By Eric Hornbeck
New York City collects vast amounts of data every day on the activities of its agencies and citizens. For the last several years it has posted reams of that data, from restaurant health inspections to 311 calls, on its open data portal. As the availability and use of that data has increased, it’s also become a source of profit for one particular group of New Yorkers — those on Wall Street. That for-profit use of government data has raised some concerns, but it’s largely been off the city’s radar. Instead, the city wants to make sure its data is used by even more users, including community organizations and nonprofits.
The city passed its open data law in 2012. Then-Mayor Michael Bloomberg administration’s touted the move as one that would spur innovation as technology-minded citizens and startups harnessed the raw data to bring unique services to citizens. Current Mayor Bill de Blasio’s administration has focused more on the portal’s good governance benefits, seeing it as a way give citizens access to the data their city collects and for city agencies to work better together.
The city’s open data portal is part of a broader open data movement. While the ethos of other open government initiatives, such as the federal Freedom of Information Act and New York state’s Freedom of Information Law, is built around citizens asking for specific information, open data envisions a culture of affirmative disclosures. If a government agency collects the data, it should then make it freely and easily available to the public. This is usually done by posting data online in a machine-readable format that’s easy for programmers to harness.
But there is another player in the city also hungry for this kind of big data: investors. As The Wall Street Journal reported in September, companies are harnessing big data to sell to hedge funds and others looking for a leg-up on their competitors in the market. The Journal mentions Guidepoint Global LLC, a “data hunter” that finds big data sources that it can sell to hedge funds and other investors. For example, data on credit card swipes from an electronic payments company could give insight into demand for a product. (Guidepoint did not respond to email messages seeking comment for this post.)
A similar phenomenon has played out among government data through FOIA requests. FOIA is often touted as a tool designed for journalists to keep government accountable. But the lion’s share of the requests might actually come from companies whose entire raison d’etre is to make bulk FOIA requests for companies.
But do these giveaways of government information for profit-making companies pervert the altruistic government transparency goals of open data initiatives?
Cathy O’Neil, a data researcher who has noted that open data can be used for nefarious ends, said that it’s hard to identify the benefit of releasing so much open data because it’s difficult to measure how open data projects help marginalized groups. She added that companies can marshal much greater resources to harness data than individuals ever could.
“[T]he private companies that make use of this stuff don’t talk about it,” she said in an email message.
The city, though, is less concerned with Wall Street freeloaders than with bringing the data to even more people.
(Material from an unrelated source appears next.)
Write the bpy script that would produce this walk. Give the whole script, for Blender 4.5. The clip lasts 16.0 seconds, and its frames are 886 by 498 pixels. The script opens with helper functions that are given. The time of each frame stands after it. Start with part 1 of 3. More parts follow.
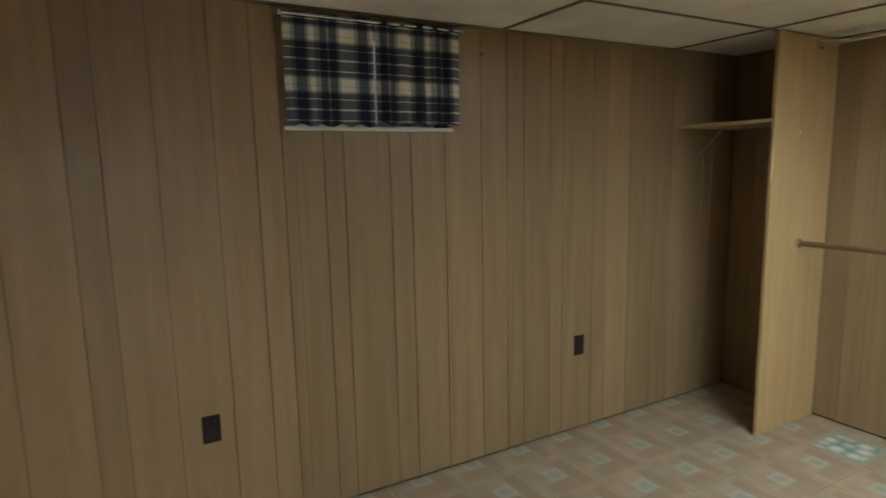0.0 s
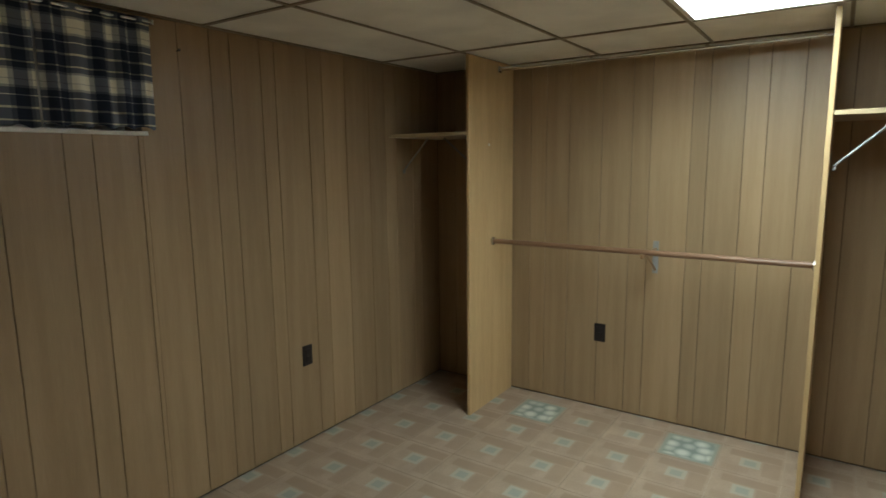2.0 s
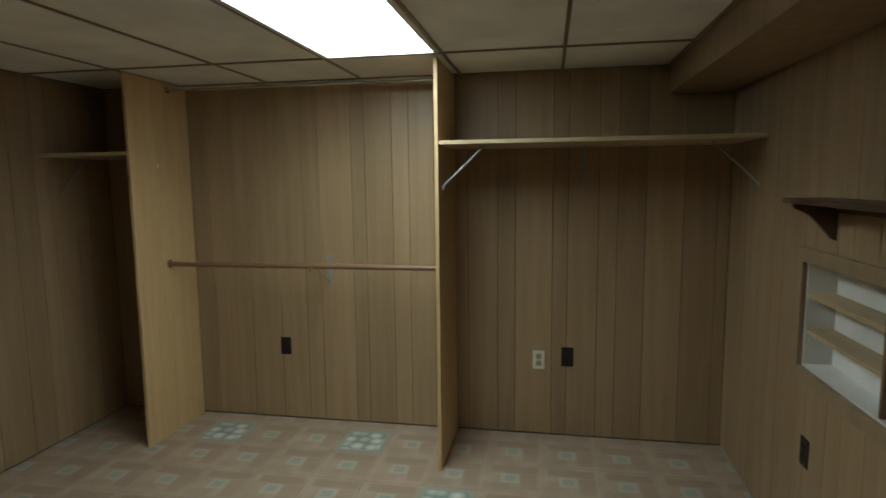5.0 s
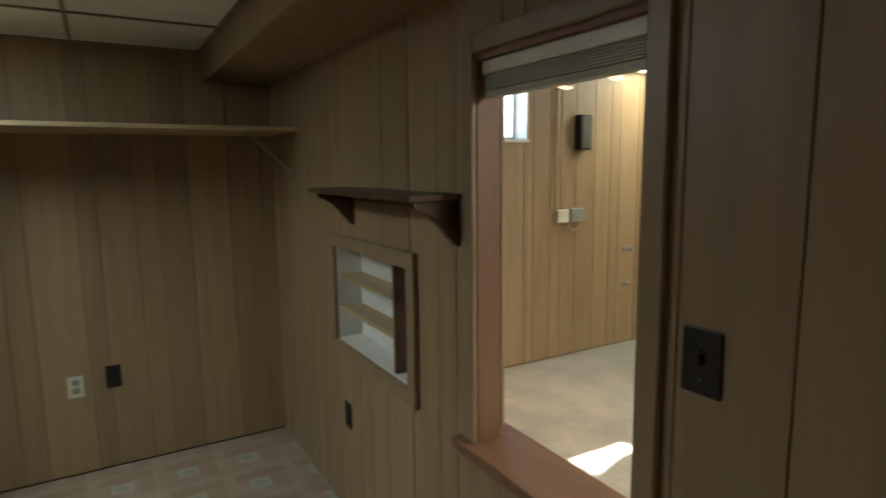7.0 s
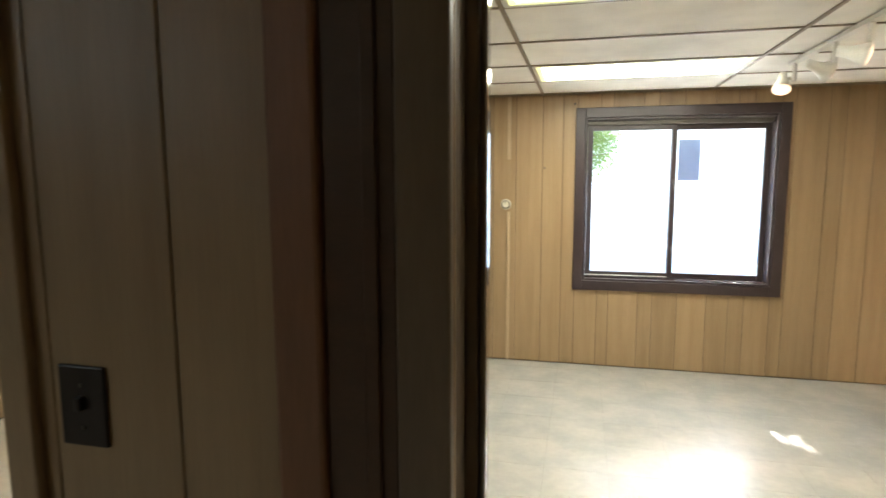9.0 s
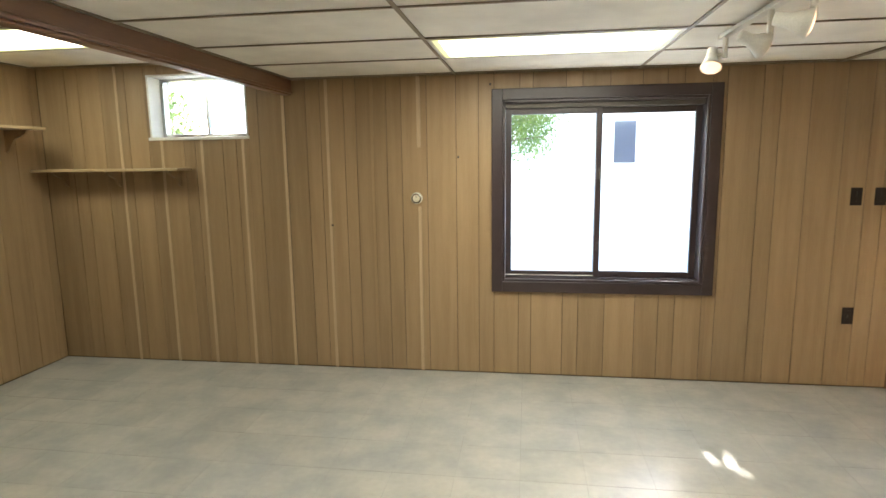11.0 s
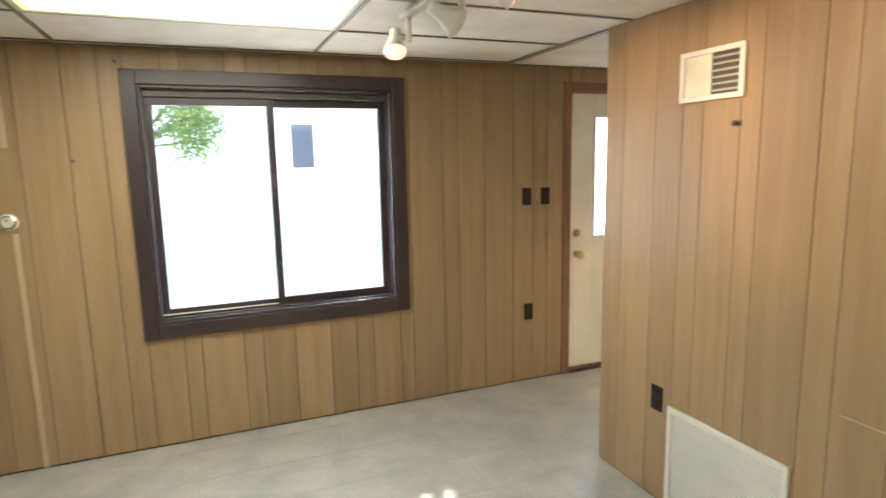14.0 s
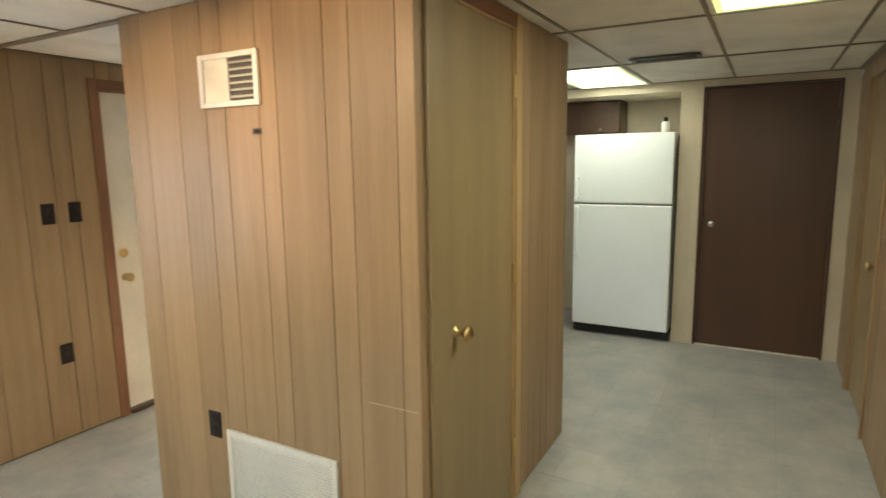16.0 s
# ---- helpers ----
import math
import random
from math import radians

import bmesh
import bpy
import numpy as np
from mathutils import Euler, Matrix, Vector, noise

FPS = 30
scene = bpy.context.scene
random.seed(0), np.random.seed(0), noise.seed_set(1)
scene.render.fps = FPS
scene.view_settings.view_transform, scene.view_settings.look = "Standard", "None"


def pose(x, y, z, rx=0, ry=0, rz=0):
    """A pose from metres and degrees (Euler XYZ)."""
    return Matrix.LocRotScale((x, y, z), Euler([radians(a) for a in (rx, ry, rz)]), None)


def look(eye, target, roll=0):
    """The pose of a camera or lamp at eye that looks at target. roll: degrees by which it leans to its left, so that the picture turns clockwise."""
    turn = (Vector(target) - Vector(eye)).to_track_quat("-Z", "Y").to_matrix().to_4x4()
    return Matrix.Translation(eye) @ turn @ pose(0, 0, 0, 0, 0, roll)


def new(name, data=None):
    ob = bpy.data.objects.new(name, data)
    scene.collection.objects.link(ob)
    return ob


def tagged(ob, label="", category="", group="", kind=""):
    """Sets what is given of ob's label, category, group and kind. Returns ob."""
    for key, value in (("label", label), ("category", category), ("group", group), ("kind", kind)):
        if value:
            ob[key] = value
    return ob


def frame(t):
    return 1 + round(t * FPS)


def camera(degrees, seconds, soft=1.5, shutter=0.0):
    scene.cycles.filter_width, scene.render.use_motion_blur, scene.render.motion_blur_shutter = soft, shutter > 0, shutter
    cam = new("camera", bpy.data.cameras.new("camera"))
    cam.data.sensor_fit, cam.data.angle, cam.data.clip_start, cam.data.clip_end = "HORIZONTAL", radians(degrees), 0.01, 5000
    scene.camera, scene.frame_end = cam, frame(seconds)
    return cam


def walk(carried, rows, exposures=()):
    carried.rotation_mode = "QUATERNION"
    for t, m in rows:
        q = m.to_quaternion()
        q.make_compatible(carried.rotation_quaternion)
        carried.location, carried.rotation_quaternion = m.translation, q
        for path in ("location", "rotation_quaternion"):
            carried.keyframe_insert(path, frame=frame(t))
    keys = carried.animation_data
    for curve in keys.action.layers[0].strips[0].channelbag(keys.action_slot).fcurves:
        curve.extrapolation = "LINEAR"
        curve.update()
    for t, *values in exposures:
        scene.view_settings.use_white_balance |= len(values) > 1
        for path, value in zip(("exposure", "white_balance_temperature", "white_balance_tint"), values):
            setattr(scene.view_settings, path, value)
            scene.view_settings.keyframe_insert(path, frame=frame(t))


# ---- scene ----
cam = camera(74.5, 16.0, soft=1.5, shutter=0.3)
# seconds, place in metres, turns in degrees
ROWS = [
    (0, 0.477, 0.334, 1.525, 81.68, 1.18, -29.57),
    (0.5, 0.522, 0.345, 1.536, 81.24, 1.30, -38.20),
    (1, 0.543, 0.343, 1.543, 81.09, 1.17, -44.88),
    (1.5, 0.543, 0.346, 1.549, 80.90, 0.96, -50.23),
    (2, 0.545, 0.356, 1.557, 81.38, 0.63, -55.98),
    (2.5, 0.550, 0.309, 1.569, 81.59, 0.18, -60.95),
    (3, 0.539, 0.255, 1.570, 81.85, -0.09, -65.78),
    (5.5, 0.551, -0.195, 1.544, 83.06, 0.41, -85.99),
    (6, 0.554, -0.186, 1.543, 82.62, -0.07, -95.32),
    (6.5, 0.586, -0.219, 1.545, 82.14, 0.09, -107.46),
    (7, 0.631, -0.291, 1.544, 81.99, 0.69, -120.32),
    (7.5, 0.650, -0.350, 1.548, 81.96, 1.24, -133.83),
    (8, 0.641, -0.415, 1.525, 83.13, 0.76, -146.45),
    (8.5, 0.607, -0.465, 1.530, 83.03, 0.29, -158.78),
    (9, 0.567, -0.502, 1.527, 82.89, 0.20, -166.65),
    (9.5, 0.490, -0.589, 1.548, 82.34, 0.90, -171.83),
    (12, 0.368, -1.470, 1.591, 80.77, 0.63, -171.84),
    (12.5, 0.398, -1.623, 1.553, 81.11, -0.50, -176.08),
    (13, 0.356, -1.730, 1.541, 81.56, -0.44, -183.52),
    (13.5, 0.321, -1.758, 1.558, 81.68, 0.56, -191.95),
    (14, 0.266, -1.803, 1.571, 81.08, 1.13, -202.24),
    (14.5, 0.253, -1.829, 1.579, 80.26, 0.84, -213.25),
    (15, 0.224, -1.857, 1.569, 80.45, 0.71, -225.66),
    (15.5, 0.118, -1.816, 1.563, 81.29, 0.79, -234.27),
    (16, -0.001, -1.787, 1.562, 81.31, 0.86, -241.05),
]
EXPOSURES = [(0.0, 5.15), (1.5, 4.95), (3.0, 4.65), (5.5, 4.25), (6.5, 4.2), (7.2, 4.45), (8.0, 4.66), (9.0, 4.38), (9.7, 4.2), (12.0, 4.05), (16.0, 4.0)]
walk(cam, [(t, pose(x, y, z, rx, ry, rz)) for t, x, y, z, rx, ry, rz in ROWS], EXPOSURES)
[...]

The open data law requires that any data that is first provided to a private company must then be posted on the portal as well. The city’s data license agreement includes a warranty disavowing the data’s completeness and allows anyone to use the data.
“[U]sers are free to use the data however they please – including making a (paid) application from out of the information,” Craig Campbell, a research fellow in the Mayor’s Office of Data Analytics, said in an email message.
Instead, the city’s focus is on increasing the amount of data posted on the portal and expanding the reach of open data beyond the financially or technologically motivated.
This year it added more data sets to the portal, including information on taxi trips and a searchable city budget. The city has also undertaken initiatives to find how it can tailor the data to meet more citizens’ needs, especially small community-based organizations throughout the five boroughs that could make use of the city’s data.
“This is rooted in the open data portal as a product: we should make sure the product works for the users we already know about (internal city analysts, the civic tech community, companies), but should ALSO be expanding the people who are usually not included (K-12, underserved communities, community boards and non-profit groups, etc),” Campbell said.